We design DeBox not only to exploit hardware performance counters to reduce overhead, but also to allow users to specify the level of detail to control the overall costs. Furthermore, by splitting the profiling policy and mechanism in DeBox, applications can decide how much effort to expend on collecting and storing information. Thus, they may selectively process the data, discard redundant or trivial information, and store only useful results to reduce the costs. Not only does this approach make the cost of profiling controllable, but one process desiring profiling does not affect the behavior of others on the system. It affects only its own share of system resources.

User-level timing can be misleading. Figure 1 shows user-level timing measurement of the sendfile() system call in an event-driven server. This server uses nonblocking sockets and invokes sendfile only for in-memory data. As a result, the high peaks on this graph are troubling, since they suggest the server is blocking.

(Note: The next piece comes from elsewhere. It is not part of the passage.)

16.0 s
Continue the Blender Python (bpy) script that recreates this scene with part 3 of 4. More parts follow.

A similar measurement using getrusage() also falsely implies the same. Even though the measurement calls immediately precede and follow the system call, heavy system activity causes the scheduler to preempt the process in that small window.

**Figure:** User-space timing of the `sendfile` call on a server running the SpecWeb99 benchmark - note the sharp peaks, which may indicate anomalous behavior in the kernel.
$\begin{figure} \centerline {\epsfig{figure=sendfile.user.eps,width=4in,height=2.5in}}\vspace{-.125in}\vspace{-.125in}\end{figure}$

**Figure:** The same system call measured using DeBox shows much less variation in behavior.
$\begin{figure} \centerline {\epsfig{figure=sendfile.debox.eps,width=4in,height=2.5in}}\vspace{-.125in}\vspace{-.125in}\end{figure}$

	`accept()`		`sendfile()`
	User	DeBox	User	DeBox
Min	5.0	5.0	8.0	6.0
Median	10.0	6.0	60.0	53.0
Mean	14.8	10.5	86.6	77.5
Max	5216.0	174.0	12952.0	998.0

In DeBox, we integrate measurement into the system call process, so it does not suffer from scheduler-induced measurement errors. The DeBox-derived measurements of the same call are shown in Figure 2, and do not indicate such sharp peaks and blocking. Summary data for sendfile and accept (in non-blocking mode) are shown in Table 1.

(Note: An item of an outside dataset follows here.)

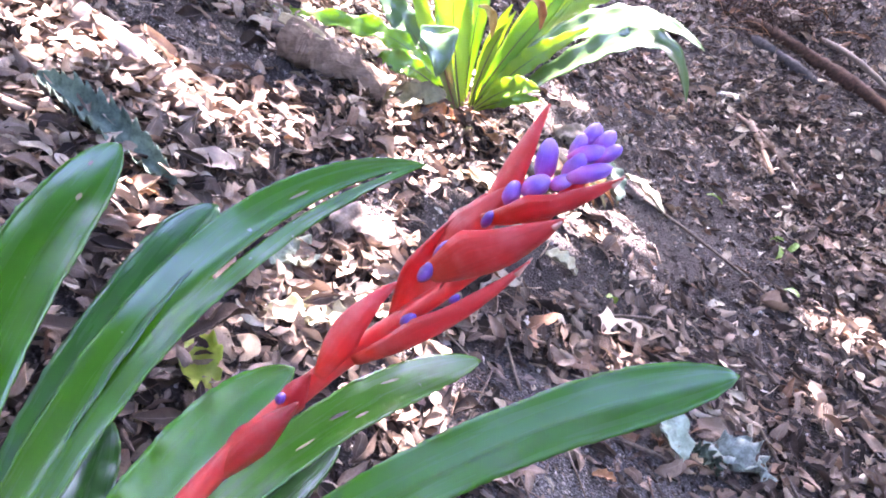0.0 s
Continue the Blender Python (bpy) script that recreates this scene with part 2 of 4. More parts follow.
WHITE_LEAF = plain_material("bleached leaf", (0.26, 0.22, 0.12), (0.52, 0.49, 0.34), 0.6, 45, 0.5, 0.15)
PALE_LEAF = plain_material("withered pale green leaf", (0.06, 0.065, 0.04), (0.44, 0.49, 0.38), 0.85, 34, 0.7, 0.1, specular=0.25)
GREY_LEAF = plain_material("withered grey green leaf", (0.03, 0.05, 0.04), (0.15, 0.20, 0.165), 0.8, 60, 0.7, 0.08, specular=0.25)
DARK_LEAF = plain_material("dark withered leaf", (0.015, 0.022, 0.016), (0.075, 0.095, 0.07), 0.8, 70, 0.8, 0.05, specular=0.2)
OLIVE = plain_material("olive dry leaf", (0.07, 0.06, 0.03), (0.22, 0.20, 0.11), 0.6, 60, 0.4, 0.15)
YELLOW = plain_material("yellowing leaf", (0.12, 0.19, 0.02), (0.32, 0.34, 0.05), 0.5, 40, 0.4, 0.25, (0.6, 0.7, 0.08))
SPROUT = plain_material("sprout green", (0.06, 0.13, 0.02), (0.18, 0.27, 0.06), 0.5, 90, 0.2, 0.25, (0.4, 0.6, 0.08))
PALE_TAN = plain_material("pale tan dry leaf", (0.34, 0.27, 0.19), (0.55, 0.46, 0.35), 0.65, 60, 0.4, 0.15)
BROWN_LEAF = plain_material("smooth brown leaf", (0.10, 0.06, 0.035), (0.19, 0.12, 0.075), 0.5, 60, 0.3, 0.1)
PEBBLE = plain_material("blue-grey pebble", (0.06, 0.065, 0.075), (0.15, 0.155, 0.17), 0.6, 150, 0.4)
PALE_SHEET = plain_material("withered pale mint leaf", (0.20, 0.23, 0.17), (0.52, 0.58, 0.46), 0.85, 34, 0.7, 0.1, specular=0.25)
GREY_PALE = plain_material("withered pale grey leaf", (0.07, 0.075, 0.065), (0.31, 0.35, 0.31), 0.85, 60, 0.9, 0.06, specular=0.2)
YELLOW_DRY = plain_material("ochre leaf", (0.28, 0.18, 0.04), (0.52, 0.38, 0.12), 0.6, 60, 0.4, 0.15)
LEAF_TAN = plain_material("tan dry leaf", (0.19, 0.13, 0.10), (0.36, 0.27, 0.22), 0.65, 60, 0.5, 0.12)
ORANGE = plain_material("rust brown leaf", (0.14, 0.055, 0.02), (0.34, 0.16, 0.06), 0.55, 60, 0.4, 0.15)
CROWN = plain_material("tree foliage", (0.018, 0.045, 0.010), (0.05, 0.105, 0.02), 0.5, 5, 0.1, 0.18, (0.12, 0.25, 0.025))

# ---- mesh helpers ----


def mesh_object(name, verts, faces, material, uvs=None, parent=None, label="", smooth=True):
    """One mesh object from places in the world; under a parent it keeps its place."""
    verts = np.asarray(verts, float)
    if parent is not None:
        top = parent
        while top.parent is not None:
            top = top.parent
        verts = verts - np.array(top.location)
    data = bpy.data.meshes.new(name)
    data.from_pydata(verts.tolist(), [], [list(map(int, f)) for f in faces])
    if uvs is not None:
        layer = data.uv_layers.new(name="UVMap")
        index = np.empty(len(data.loops), dtype=np.int32)
        data.loops.foreach_get("vertex_index", index)
        layer.data.foreach_set("uv", np.asarray(uvs, float)[index].ravel())
    if smooth:
        data.polygons.foreach_set("use_smooth", [True] * len(data.polygons))
    data.materials.append(material)
    ob = new(name, data)
    if parent is not None:
        ob.parent = parent
    if label:
        ob["label"] = label
    return ob


def empty(name, place, label, category, group=""):
    ob = new(name)
    ob.location = place
    ob.empty_display_size = 0.05
    return tagged(ob, label, category, group)


def curve(points, count):
    """Places and tangents along a Bezier curve of any degree."""
    pts = np.array(points, float)
    n = len(pts) - 1
    t = np.linspace(0, 1, count)
    basis = np.stack([math.comb(n, k) * t**k * (1 - t) ** (n - k) for k in range(n + 1)], 1)
    place = basis @ pts
    tang = np.gradient(place, axis=0)
    return place, tang / np.linalg.norm(tang, axis=1)[:, None]


def grid_faces(rows, cols, closed=False):
    out = []
    for i in range(rows - 1):
        for j in range(cols if closed else cols - 1):
            k = (j + 1) % cols
            out.append((i * cols + j, i * cols + k, (i + 1) * cols + k, (i + 1) * cols + j))
    return out


def ribbon(points, width, face, profile, cup=0.12, rows=36, cols=9, wave=0.0, waves=6, twist=0.0, seed=0, keel=0.0, cut=None, teeth=0.0):
    """A strap along a curve. face: the way its upper side looks; profile: half widths by t; cup: how far the margins rise."""
    place, tang = curve(points, rows)
    rng = np.random.default_rng(seed)
    face = np.array(face, float)
    verts, uvs = [], []
    for i, (p, t) in enumerate(zip(place, tang)):
        s = i / (rows - 1)
        side = np.cross(t, face)
        side /= np.linalg.norm(side)
        up = np.cross(side, t)
        a = twist * s
        side, up = side * math.cos(a) + up * math.sin(a), up * math.cos(a) - side * math.sin(a)
        half = width * 0.5 * profile(s)
        for j in range(cols):
            u = -1 + 2 * j / (cols - 1)
            ripple = wave * math.sin(2 * math.pi * waves * s + (0.6 if u > 0 else 2.2) + seed) * abs(u) ** 2 * min(1, 4 * s) * half / (width * 0.5)
            lift = half * (cup * u * u * 2 + keel * (math.hypot(u, 0.3) - 0.3) * 1.3 + 0.008 * math.sin(7 * u + seed)) + ripple
            edge = half * u + (teeth * rng.uniform(-1, 1.4) * u * min(1, half / width * 4) if abs(u) == 1 else 0)
            verts.append(p + side * edge + up * lift)
            uvs.append((0.5 + 0.5 * u, s))
    faces = grid_faces(rows, cols)
    if cut:
        row0, row1, col = cut
        faces = [f for k, f in enumerate(faces) if not (row0 <= k // (cols - 1) < row1 and col <= k % (cols - 1) < col + 2)]
    return verts, faces, uvs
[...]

Statistical methods miss infrequent events. Profilers and monitoring tools may only sample events, with the belief that any event of interest is likely to take ``enough'' time to eventually be sampled. However, the correlation between frequency and importance may not always hold. Our experiments with the Flash web server indicate that adding a 1 ms delay to one out of every 1000 requests can degrade latency by a factor of 8 while showing little impact on throughput. This is precisely the kind of behavior that statistical profilers are likely to miss.

We eliminate this gap by allowing applications to examine every system call. Applications can implement their own sampling policy, controlling overhead while still capturing the details of interest to them.

Data aggregation hides anomalies. Whole-system profiling and logging tools may aggregate data to keep completeness and reduce overhead at the same time. This approach makes it hard to determine which call invocation experienced problems, or sometimes even which process or call site was responsible for high-overhead calls. This problem gets worse in network server environments where the systems are complex and large quantities of data are generated. It is not uncommon for these applications to have dozens of system call sites and thousands of invocations per second. For example, the Flash server consists of about 40 system calls and 150 calling sites. In these conditions, either discarding call history or logging full events is infeasible.

By making performance information a result of system calls, developers have control over how the kernel profiling is performed. Information can be recorded by process and by call site, instead of being aggregated by call number inside the kernel. Users may choose to save accumulated results, record per-call performance history over time, or fully store some of the anomalous call trace.

Out-of-band reporting misses useful opportunities. As the kernel-user boundary becomes a significant issue for demanding applications, understanding the interaction between operating systems and user processes becomes essential. Most existing tools provide measurements out-of-band, making online data processing harder and possibly missing useful opportunities. For example, the online method allows an application to abort() or record the status when a performance anomaly occurs, but it is impossible with out-of-band reporting.

When applications receive performance information tied to each system call via in-band channels, they can choose the filtering and aggregation appropriate for the program's context. They can easily correlate information about system calls with the underlying actions that invoke them.